KUALA LUMPUR, May 13 — A DAP leader who was disqualified as Pujut state representative by the Sarawak State Legislative Assembly yesterday may also be stripped of his Malaysian citizenship, a lawyer said today.
Constitutional lawyer Nizam Bashir said Dr Ting Tiong Choon could be deprived of his citizenship should Putrajaya find enough proof to indicate that he had indeed acquired Australian citizenship as alleged.
“It’s regulated by Article 24 of the Federal Constitution,” Nizam told Malay Mail Online.
“He may deprived of his citizenship if the Federal Government is satisfied that he has acquired citizenship of another country.”
Article 24(1) states that the government may deprive a person of his citizenship should he or she acquired a citizenship in another country.
Malaysia are among the many countries in the world that prohibits dual citizenships.
Yesterday, the Sarawak assembly voted to disqualify Dr Ting after a motion to strip his membership was tabled by state minister Datuk Seri Wong Soon Koh.
In the motion, the state international trade and e-commerce minister said Dr Ting is no longer qualified, claiming he had acquired an Australian citizenship, registered as a voter there, and pledged allegiance to a country outside the federation of Malaysia.
Futile to challenge state assembly
Legally, Dr Ting may still challenge the decision in court, according to Sarawak Speaker Datuk Amar Mohd Asfia Awang Nassar.
DAP secretary-general Lim Guan Eng has also been reported recommending the same course of action.
But Nizam said initiating a legal petition would be a futile exercise since the country’s Supreme Law had clearly outlined that no court could nullify a resolution passed by a legislative assembly.
“There is Article 72(1) of the Federal Constitution to contend with in the first place, that is the validity of proceedings in the Legislative Assembly shall not be questioned in any court.
“So broadly speaking it looks like a court action is a dead end,” he said.
Despite that, the dispute over his alleged dual citizenship would be determined not by the courts, but a committee of inquiry consisting of a chairman and two other members to be appointed by the government.
Heavy burden of proof
Article 27(1) of the Federal Constitution states that the government will first have to issue a written notice to Dr Ting to explain the reasons should they decide to cancel his citizenship.
The subsequent sub-clause states that the person could challenge the decision before the three-men panel led by a chairman with a judicial background. The committee will then submit its findings to the government for a final decision.
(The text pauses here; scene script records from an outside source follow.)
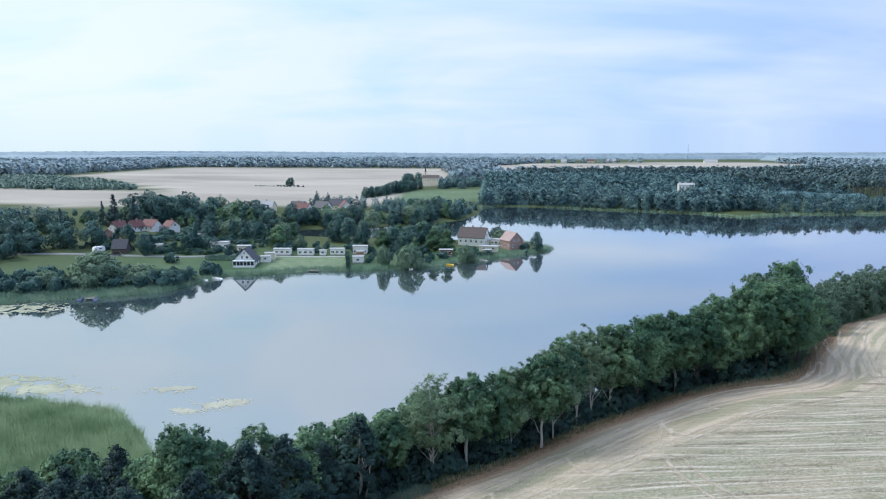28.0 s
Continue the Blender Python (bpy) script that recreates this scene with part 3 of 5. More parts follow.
ROOF_PINK = plain_material("weathered_red_tiles", (0.33, 0.235, 0.215), 0.8, 0.30, 2.0, stretch=(1, 1, 3), bump=0.5)
ROOF_BROWN = plain_material("brown_roof_tiles", (0.072, 0.050, 0.048), 0.7, 0.25, 3.0, stretch=(1, 1, 3), bump=0.5)
ROOF_SLATE = plain_material("slate_roof", (0.030, 0.033, 0.050), 0.65, 0.25, 3.0, stretch=(1, 1, 3), bump=0.4)
ROOF_FELT = plain_material("grey_roofing_felt", (0.33, 0.33, 0.34), 0.85, 0.15, 1.5)
PAINT_WHITE = plain_material("white_paint", (0.80, 0.80, 0.80), 0.45, 0.04, 2.0)
CONCRETE = plain_material("grey_concrete", (0.36, 0.35, 0.33), 0.85, 0.18, 1.5)
ASPHALT = plain_material("asphalt", (0.16, 0.16, 0.165), 0.9, 0.2, 1.5)
TIMBER = plain_material("weathered_timber", (0.20, 0.185, 0.165), 0.8, 0.25, 3.0, stretch=(1, 5, 5))
BOAT_BLUE = plain_material("blue_gelcoat", (0.09, 0.11, 0.21), 0.3, 0.1, 2.0)
BOAT_YELLOW = plain_material("yellow_gelcoat", (0.75, 0.47, 0.03), 0.35, 0.08, 2.0)
CAR_DARK = plain_material("dark_car_paint", (0.03, 0.03, 0.035), 0.25, 0.1, 2.0)
RUBBER = plain_material("tyre_rubber", (0.03, 0.03, 0.03), 0.9, 0.1, 5.0)
STEEL = plain_material("galvanised_steel", (0.45, 0.46, 0.48), 0.45, 0.1, 3.0, metal=0.8)


def glass_material():
    m, n = material("window_glass")
    v = n.noise(n.add("ShaderNodeTexCoord").outputs["Object"], 0.7, 2.0)
    finish(n, n.add("ShaderNodeBsdfPrincipled", {"Base Color": n.mix(v, rgb(0.015, 0.02, 0.025), rgb(0.05, 0.06, 0.07)), "Roughness": 0.05, "IOR": 1.5}))
    return m


GLASS = glass_material()


def window(parent, m, w_, h_, frame_mat=None):
    """A window with frame, mullion, sill and pane; m puts its lower middle on the wall, local -y outwards."""
    t, bm = 0.07, bmesh.new()
    rings = [[bm.verts.new((sx * (w_ / 2 - inset), y, inset + sz * (h_ - 2 * inset))) for sx, sz in ((-1, 0), (1, 0), (1, 1), (-1, 1))] for y, inset in ((-0.05, 0), (-0.05, t), (0.06, t), (0.06, 0))]
    for i in range(4):
        for j in range(4):
            bm.faces.new((rings[i][j], rings[i][(j + 1) % 4], rings[(i + 1) % 4][(j + 1) % 4], rings[(i + 1) % 4][j]))
    bmesh.ops.recalc_face_normals(bm, faces=bm.faces[:])
    mat = frame_mat or PAINT_WHITE
    ob = part("window", bm, mat, parent)
    ob.matrix_basis = m
    part("mullion", box(bmesh.new(), -0.03, -0.04, t, 0.03, 0.05, h_ - t), mat, ob)
    part("sill", box(bmesh.new(), -w_ / 2 - 0.06, -0.13, -0.06, w_ / 2 + 0.06, 0.02, -0.005), mat, ob)
    part("pane", box(bmesh.new(), -w_ / 2 + t, -0.015, t, w_ / 2 - t, 0.03, h_ - t), GLASS, ob)
    return ob


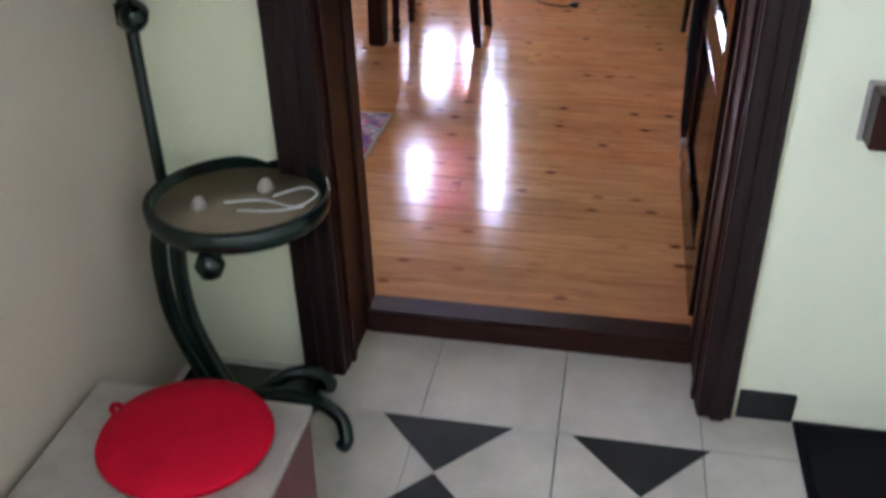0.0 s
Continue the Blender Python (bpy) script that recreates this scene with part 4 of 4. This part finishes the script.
# ---- hall things ----
def floor_lamp():
    la = thing("tray_floor_lamp", at_z(-0.545, 1.0, HALL), "dark green floor lamp with a round tray on curved feet", "lamp")
    h = -HALL
    z = 0.53 + h
    part("pole", tube([(-0.160, 0.065, 0.03), (-0.188, 0.065, 0.60), (-0.205, 0.065, 1.10), (-0.205, 0.060, 1.36)], 0.0135, 12), M_GREEN, la)
    part("joint_knob", join(moved(lathe([(0.0, -0.03), (0.026, -0.022), (0.030, 0.0), (0.026, 0.022), (0.0, 0.03)], 14), pose(-0.178, 0.045, 0.955, 30, 40, 0)), cube(-0.223, -0.173, 0.045, 0.085, 0.925, 0.985, 0.008, 2)), M_GREEN, la)
    part("arm", tube(smooth_line([(-0.205, 0.060, 1.355), (-0.16, 0.03, 1.42), (-0.05, -0.01, 1.42), (-0.005, -0.02, 1.34)]), 0.009, 10), M_GREEN, la)
    part("shade", moved(lathe([(0.225, 0.0), (0.228, 0.002), (0.050, 0.155), (0.0, 0.16), (0.0, 0.152), (0.045, 0.148), (0.221, 0.002)], 40), pose(0.018, -0.01, 1.137 + h, 0, -13, 0)), M_SHADE, la, "dark conical lamp shade")
    tray = part("tray_rim", moved(lathe([(0.180, -0.030), (0.190, -0.032), (0.198, -0.02), (0.200, 0.010), (0.192, 0.016), (0.182, 0.014), (0.176, -0.012)], 44), pose(0.01, 0.02, z)), M_GREEN, la)
    part("tray_top", moved(lathe([(0.0, -0.022), (0.178, -0.022), (0.178, -0.008), (0.0, -0.010)], 44), pose(0.01, 0.02, z)), M_PLATE, la, "amber brown tray surface")
    part("socket_ball", moved(lathe([(0.0, -0.031), (0.022, -0.024), (0.032, 0), (0.022, 0.024), (0.0, 0.040)], 16), pose(0.006, -0.150, z - 0.069)), M_GREEN, la)
    for dx in (-0.045, 0.0):
        part("stem", tube(smooth_line([(-0.10 + dx, 0.0, z - 0.03), (-0.135 + dx, -0.01, z - 0.12), (-0.13 + dx, -0.01, z - 0.30), (-0.07 + dx, -0.02, 0.12), (-0.02 + dx, -0.03, 0.06)]), 0.019, 10), M_GREEN, la)
    part("base_plate", cube(-0.21, 0.14, -0.10, 0.13, 0.0, 0.045, 0.012, 2), M_GREEN, la)
    for ex, ey in ((0.255, -0.105), (0.16, 0.10), (-0.20, -0.20)):
        part("foot", tube(smooth_line([(0, 0, 0.05), (ex * 0.5, ey * 0.35, 0.100), (ex * 0.90, ey * 0.70, 0.085), (ex, ey * 0.95, 0.040), (ex * 0.96, ey, 0.018)]), 0.0175, 10), M_GREEN, la)
    return la


M_SHADE = plain("dark_lamp_shade_card", (0.012, 0.012, 0.006), 0.85, 0, 0.1, 10.0, 0.1, Specular_IOR_Level=0.1)
floor_lamp()
single("eyewear", join(tube(smooth_line([(-0.10, 0.0, 0.005), (-0.02, 0.02, 0.008), (0.06, 0.0, 0.010), (0.10, 0.03, 0.028), (0.06, 0.06, 0.026), (0.0, 0.03, 0.014)]), 0.0024, 8), tube(smooth_line([(-0.06, -0.03, 0.005), (0.02, -0.02, 0.006), (0.08, 0.0, 0.012)]), 0.0024, 8)), M_WIRE, "clear plastic glasses lying on the tray", "glasses", at_z(-0.46, 1.0, 0.523))
for x, y in ((-0.50, 1.09), (-0.61, 0.98)):
    single("crumpled_tissue", moved(lathe([(0.0, 0), (0.020, 0.003), (0.016, 0.014), (0.010, 0.026), (0.0, 0.03)], 7), pose(0, 0, 0, 8, 5, 20)), M_BENCH, "crumpled white tissue on the tray", "tissue", at_z(x, y, 0.520), "tissues")

bench = thing("low_bench", at_z(-0.535, 0.42, HALL), "low maroon bench with a grey beige top by the wall", "bench")
part("top", cube(-0.245, 0.225, -0.50, 0.335, 0.232, 0.252, 0.003), M_BENCH, bench)
part("side_panel", cube(0.200, 0.222, -0.48, 0.325, 0.0, 0.231, 0.003), M_MAROON, bench, "maroon lacquered panel")
part("side_panel", cube(-0.240, -0.218, -0.48, 0.325, 0.0, 0.231, 0.003), M_MAROON, bench)
part("end_panel", cube(-0.218, 0.200, 0.295, 0.317, 0.0, 0.231, 0.003), M_MAROON, bench)
part("end_panel", cube(-0.218, 0.200, -0.47, -0.448, 0.0, 0.231, 0.003), M_MAROON, bench)
red = thing("round_cushion", at_z(-0.515, 0.60, HALL + 0.2525), "round red cushion lying on the bench", "cushion")
part("pad", lathe([(0.0, 0.0), (0.150, 0.001), (0.166, 0.008), (0.170, 0.018), (0.164, 0.030), (0.12, 0.037), (0.0, 0.040)], 48), M_RED, red)
part("loop", tube(smooth_line([(-0.155, 0.03, 0.016), (-0.178, 0.045, 0.02), (-0.180, 0.062, 0.02), (-0.158, 0.060, 0.016)]), 0.006, 8), M_RED, red)
mat = thing("doormat", at_z(0.86, 0.90, HALL), "black rubber doormat on the hall tiles", "doormat")
part("field", cube(-0.107, 0.097, -0.332, 0.267, 0.0005, 0.009, 0.002), M_NYLON, mat)
for q in (cube(-0.125, 0.115, -0.35, -0.332, 0.0005, 0.013, 0.003), cube(-0.125, 0.115, 0.267, 0.285, 0.0005, 0.013, 0.003), cube(-0.125, -0.107, -0.332, 0.267, 0.0005, 0.013, 0.003), cube(0.097, 0.115, -0.332, 0.267, 0.0005, 0.013, 0.003)):
    part("rim", q, M_NYLON, mat)
shelf = thing("key_box", at_z(0.80, 1.199, 0.755), "small brown wooden box hanging on the hall wall", "box")
part("body", cube(-0.060, 0.10, -0.075, -0.012, -0.060, 0.055, 0.004), M_DARK, shelf)
part("back_board", cube(-0.068, 0.11, -0.012, 0, -0.066, 0.060, 0.003), M_BENCH, shelf, "pale back board")
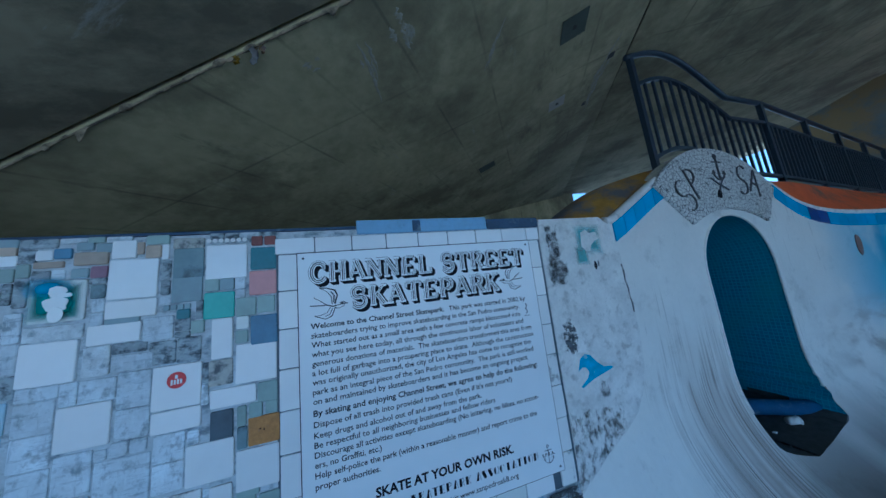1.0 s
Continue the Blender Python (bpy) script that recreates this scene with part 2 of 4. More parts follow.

But the probability for the government to strip the DAP leader’s Malaysian citizenship was highly dependent upon the proof, Nizam stressed.
“I am also not too comfortable in assuming that the Federal Government will decide to deprive the former Assemblyman of his citizenship.
“It depends on evidence,” the lawyer said.
In June last year, Dr Ting had insisted that he does not hold dual Malaysian-Australian citizenship as alleged by his Barisan Nasional (BN) electoral rival in the state polls.
Pujut is one of the three state constituencies under the Miri parliamentary constituency. In the May 7 state election, Ting took Pujut with a majority of 1,759 votes in a four-cornered contest involving DAP, BN, PAS and an independent candidate.
Tabling the motion, Wong said Dr Ting had acquired the Australian citizenship on January 20, 2010, but never declared to the Election Commission of his citizenship status.